As Martin was cross-examined by barristers for the Van de Berg directors last week, there were hints about what kind of barrister Martin would have made: less the whizzy George Carmen-type given to dazzling rhetorical flourishes, more the calmly plodding grind-out type. The sheer volume of paperwork in Court 61 —
I counted 50 ring-binders of evidence related to the case — hint at Martin's doggedness in pursuing this case.
Martin, renowned for his dislike of suits and ties, in particular, had dug deep in wardrobe terms and was smartly dressed in a blueish suit and tie. (His Queen's Counsel was overheard in the lift telling Martin's daughter, a law student in Cardiff, that he had to be discouraged from wearing a Guinness tie he'd been given as a gift.)
To hear Martin's evidence was to be transported back to the heady days of the mid-1990s when JDW was competing, with the likes of Bass and Allied Domecq and many others, in a headlong rush to find sites across the country. The court heard how Martin had broken from a walking holiday on the Cotswolds Way to ring Van De Berg director Christian Braun to tell him that JDW "ought to have an outlet" in tiny Dursley, Gloucestershire (a Google search reports a population of 5,814 in the 2001 census). From 1994 onwards Martin was involved in attending countless licensing hearings around the country as JDW sought to win licensing approval to convert buildings to pubs.
Under cross-examination, Martin stressed over and over that the company was putting complete trust in Van de Berg to act in the company's best interests — Van de Berg was described as JDW's "out-sourced property department" by Newman.
JDW preferred freeholds after its flotation, but also accepted that it had to take a lot of leasehold sites to reach its expansion goal of 1,500 pubs. Nevertheless, it would have expected Van de Berg to tell JDW when a freehold was available.
"We didn't have a scheme for finding freeholds — we dealt with that on trust," Martin told the court. The suggestion came from Richard Harvey's barrister that, in one pub deal, Van de Berg had been involved in finding a "white knight" buyer of a freehold where JDW took the lease. Martin said: "We didn't ask for a white knight, we didn't need a white knight."

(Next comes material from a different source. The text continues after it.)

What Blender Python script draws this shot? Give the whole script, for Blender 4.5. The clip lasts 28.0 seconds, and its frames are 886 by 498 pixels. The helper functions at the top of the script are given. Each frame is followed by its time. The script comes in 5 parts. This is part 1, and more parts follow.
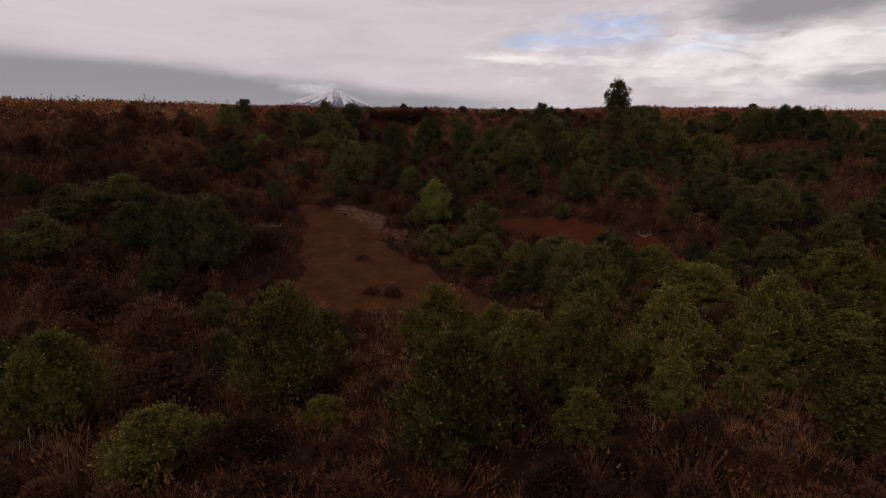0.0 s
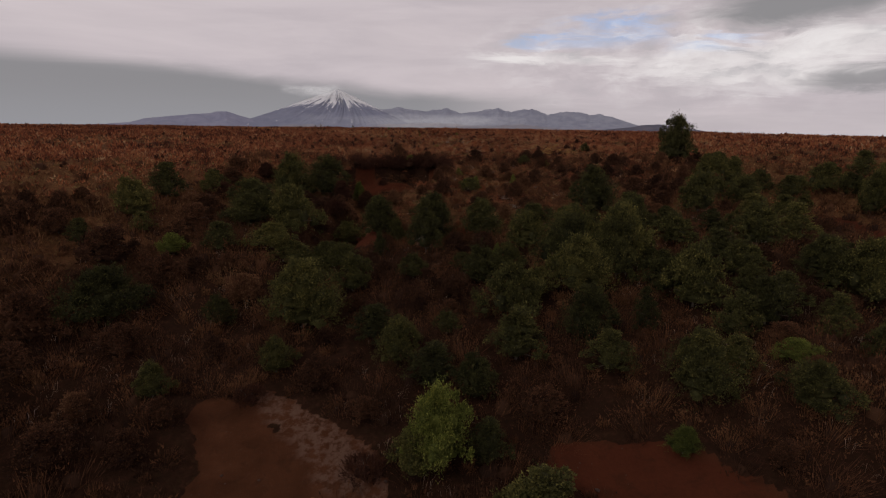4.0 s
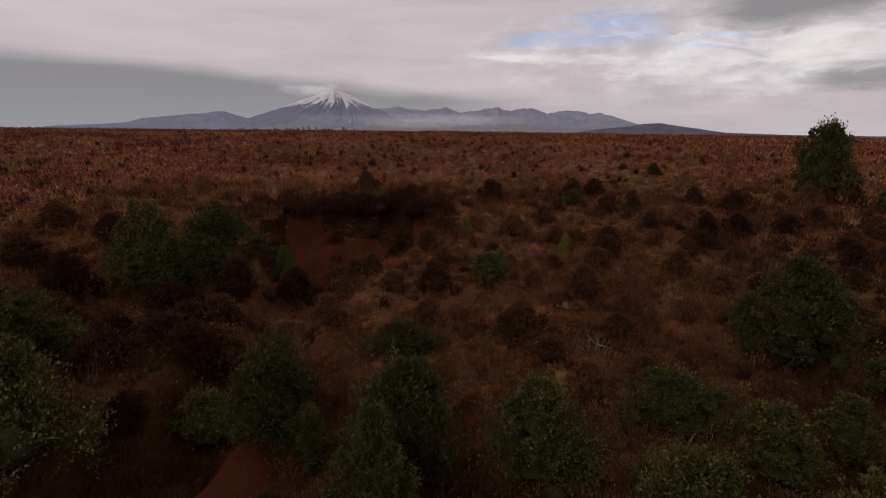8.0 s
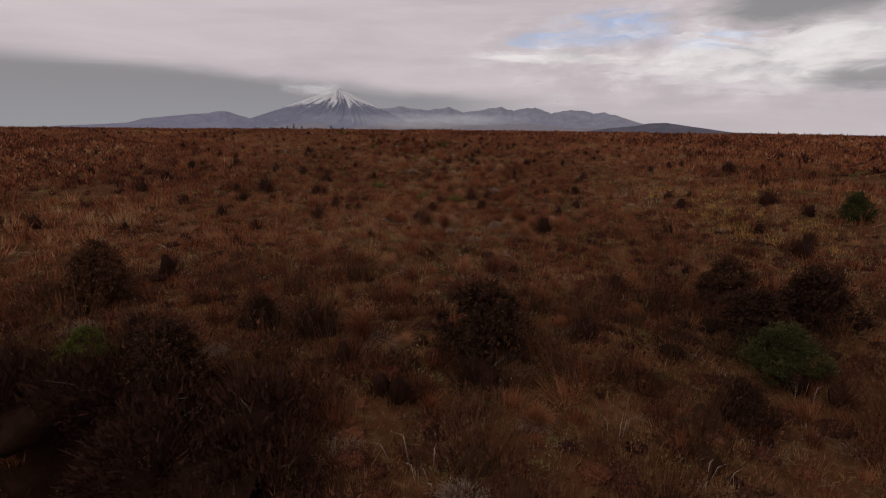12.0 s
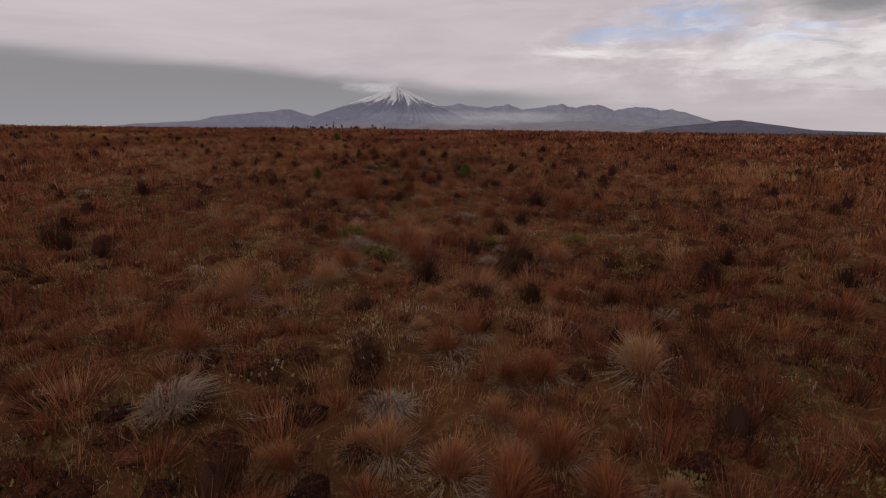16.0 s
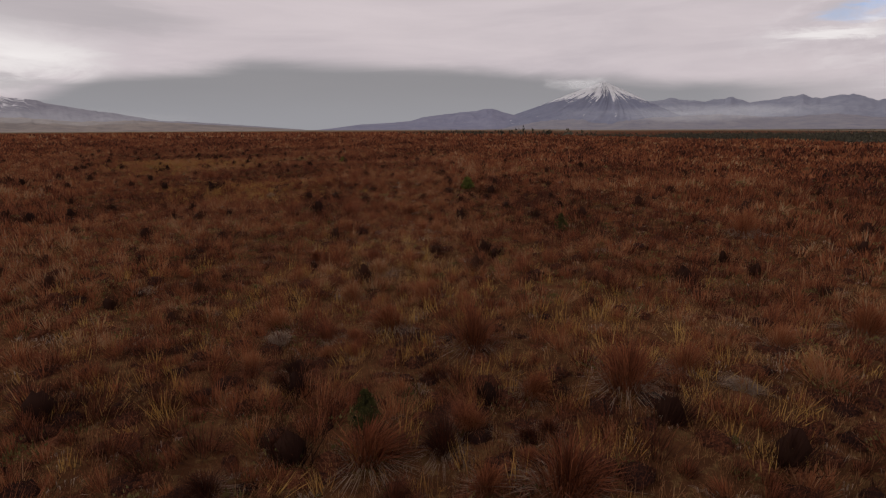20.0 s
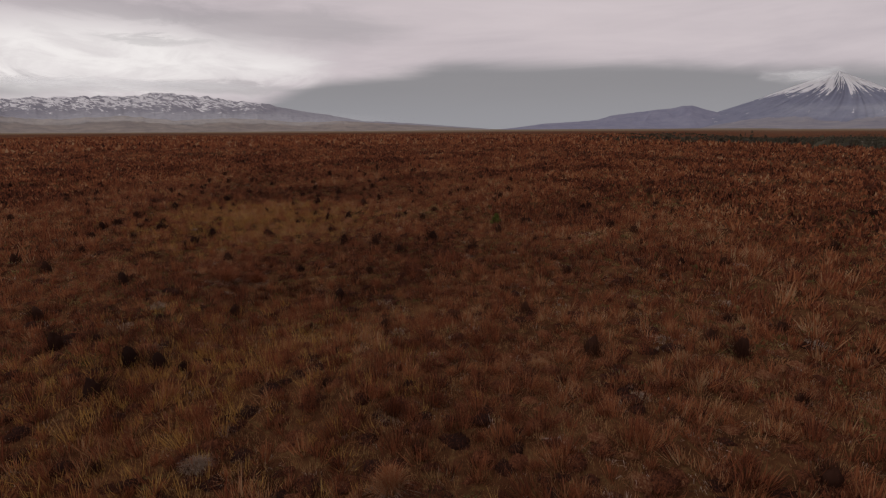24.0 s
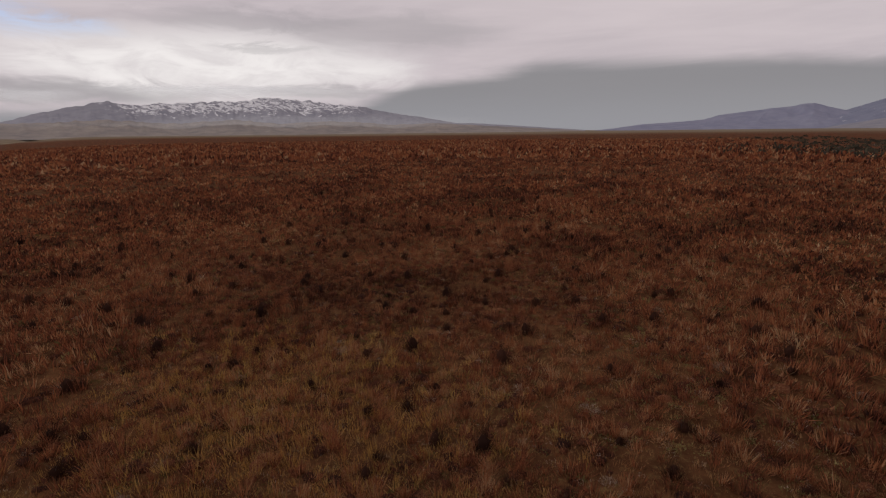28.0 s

Martin indicated that JDW suspicions grew when a member of its legal department noticed that, in some deals, the freehold was being bought back-to-back with JDW signing up for the lease. It was a hint that a third-party property investor was buying the freehold to piggy-back the deal.
In 1998, Martin wrote a letter to Christian Braun raising his concerns. Martin also told the court there was one other occasion when he wondered about the quality of the job Van de Berg was doing for his company. He had visited Cradley Heath in Birmingham, where JDW was taking a pub on a leasehold basis with a rent of £42,000pa. "I went to Cradley Heath and half of it was shut down," Martin told the court.
"It didn't look like a place where you can't buy a freehold. It never crossed my mind that the freehold had been referred to a third party, but I thought [Van de Berg] had been lazy."
Overall, Martin said that Van de Berg was granted virtual autonomy. "I assumed [Van de Berg] negotiated the best deal they could and wasn't checking on this further."
George Aldridge's barrister argued, poring through a series of letters, that JDW's property and legal department was being told of contingent property deals. The barrister asked rhetorically whether Martin wanted these "lit up like the lighthouse of Alexandria" or put "in neon".
Martin stressed that letters were always ambiguous at best and that Aldridge needed to make it obvious that he was acting for someone else in the same deal — that there was a conflict of interest. "It was important for him (Aldridge) as a chartered surveyor that he made it very clear," said Martin. The case continues.